Given material ▸
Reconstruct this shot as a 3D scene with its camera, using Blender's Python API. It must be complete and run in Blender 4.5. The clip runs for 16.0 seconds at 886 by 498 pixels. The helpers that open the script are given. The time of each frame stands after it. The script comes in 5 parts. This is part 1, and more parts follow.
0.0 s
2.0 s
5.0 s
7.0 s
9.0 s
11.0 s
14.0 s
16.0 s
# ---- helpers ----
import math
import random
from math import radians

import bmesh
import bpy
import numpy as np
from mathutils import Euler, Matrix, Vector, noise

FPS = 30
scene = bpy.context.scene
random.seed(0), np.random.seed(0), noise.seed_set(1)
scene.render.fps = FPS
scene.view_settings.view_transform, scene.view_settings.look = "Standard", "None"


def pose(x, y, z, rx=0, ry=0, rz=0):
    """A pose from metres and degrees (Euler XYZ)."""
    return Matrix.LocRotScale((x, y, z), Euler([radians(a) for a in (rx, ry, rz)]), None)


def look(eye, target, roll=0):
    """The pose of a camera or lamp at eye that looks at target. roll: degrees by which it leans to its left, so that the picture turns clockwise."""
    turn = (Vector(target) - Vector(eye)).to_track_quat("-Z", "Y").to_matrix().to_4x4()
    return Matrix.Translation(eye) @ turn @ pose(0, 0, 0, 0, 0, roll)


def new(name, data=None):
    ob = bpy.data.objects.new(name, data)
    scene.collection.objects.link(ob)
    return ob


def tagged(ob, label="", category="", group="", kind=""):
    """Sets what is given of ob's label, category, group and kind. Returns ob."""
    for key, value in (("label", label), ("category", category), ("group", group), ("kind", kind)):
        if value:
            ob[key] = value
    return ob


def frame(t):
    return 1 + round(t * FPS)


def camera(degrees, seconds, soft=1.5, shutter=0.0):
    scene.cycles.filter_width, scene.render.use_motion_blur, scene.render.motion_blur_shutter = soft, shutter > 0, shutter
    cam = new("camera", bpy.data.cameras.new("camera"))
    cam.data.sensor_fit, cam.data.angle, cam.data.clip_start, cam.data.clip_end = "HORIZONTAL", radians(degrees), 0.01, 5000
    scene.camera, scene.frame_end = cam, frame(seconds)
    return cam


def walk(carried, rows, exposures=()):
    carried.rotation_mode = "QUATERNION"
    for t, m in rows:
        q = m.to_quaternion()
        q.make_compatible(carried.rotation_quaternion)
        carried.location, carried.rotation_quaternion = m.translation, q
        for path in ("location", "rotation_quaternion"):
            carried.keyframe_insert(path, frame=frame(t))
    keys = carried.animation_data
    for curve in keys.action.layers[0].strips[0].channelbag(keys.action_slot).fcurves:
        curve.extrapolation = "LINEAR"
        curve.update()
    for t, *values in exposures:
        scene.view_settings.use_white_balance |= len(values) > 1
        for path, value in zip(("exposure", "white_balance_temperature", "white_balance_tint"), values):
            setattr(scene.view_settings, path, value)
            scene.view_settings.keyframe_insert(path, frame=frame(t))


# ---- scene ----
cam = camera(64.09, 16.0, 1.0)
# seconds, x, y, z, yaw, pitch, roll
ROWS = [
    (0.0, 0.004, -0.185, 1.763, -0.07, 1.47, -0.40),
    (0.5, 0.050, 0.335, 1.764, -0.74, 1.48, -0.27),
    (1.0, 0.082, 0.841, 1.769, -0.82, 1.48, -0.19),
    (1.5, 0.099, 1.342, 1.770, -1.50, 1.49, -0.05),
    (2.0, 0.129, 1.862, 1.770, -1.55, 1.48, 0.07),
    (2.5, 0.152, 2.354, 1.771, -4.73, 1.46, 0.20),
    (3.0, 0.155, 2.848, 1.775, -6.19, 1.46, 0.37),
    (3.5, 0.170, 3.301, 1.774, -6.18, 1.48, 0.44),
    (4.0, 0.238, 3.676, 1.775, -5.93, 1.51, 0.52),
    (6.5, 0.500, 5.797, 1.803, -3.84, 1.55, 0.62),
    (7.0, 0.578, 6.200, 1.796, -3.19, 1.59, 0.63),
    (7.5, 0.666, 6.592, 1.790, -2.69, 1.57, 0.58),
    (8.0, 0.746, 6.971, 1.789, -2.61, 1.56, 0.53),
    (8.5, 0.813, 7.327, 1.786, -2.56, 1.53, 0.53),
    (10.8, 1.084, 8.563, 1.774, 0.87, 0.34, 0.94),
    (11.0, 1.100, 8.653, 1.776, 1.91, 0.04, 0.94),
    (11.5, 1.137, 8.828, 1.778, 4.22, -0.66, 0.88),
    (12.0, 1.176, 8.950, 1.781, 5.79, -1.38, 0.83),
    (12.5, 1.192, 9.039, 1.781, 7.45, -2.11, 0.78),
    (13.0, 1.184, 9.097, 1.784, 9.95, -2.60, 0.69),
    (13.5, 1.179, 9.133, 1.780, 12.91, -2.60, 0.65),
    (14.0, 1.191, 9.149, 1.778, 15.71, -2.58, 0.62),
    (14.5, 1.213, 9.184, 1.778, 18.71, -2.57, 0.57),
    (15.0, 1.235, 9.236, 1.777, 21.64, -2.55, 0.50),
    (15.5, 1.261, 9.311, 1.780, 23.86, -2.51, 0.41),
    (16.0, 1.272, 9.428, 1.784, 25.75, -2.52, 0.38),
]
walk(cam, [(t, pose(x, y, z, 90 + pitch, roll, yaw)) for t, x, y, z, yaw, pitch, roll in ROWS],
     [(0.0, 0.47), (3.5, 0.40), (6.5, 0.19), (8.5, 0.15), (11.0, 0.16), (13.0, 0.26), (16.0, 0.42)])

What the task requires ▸
The lines to be given again exactly are those from the one containing "setattr(scene.view_settings, path, value)" up to and including the one containing "scene.view_settings.keyframe_insert(path, frame=frame(t))".

Output below ▸
            setattr(scene.view_settings, path, value)
            scene.view_settings.keyframe_insert(path, frame=frame(t))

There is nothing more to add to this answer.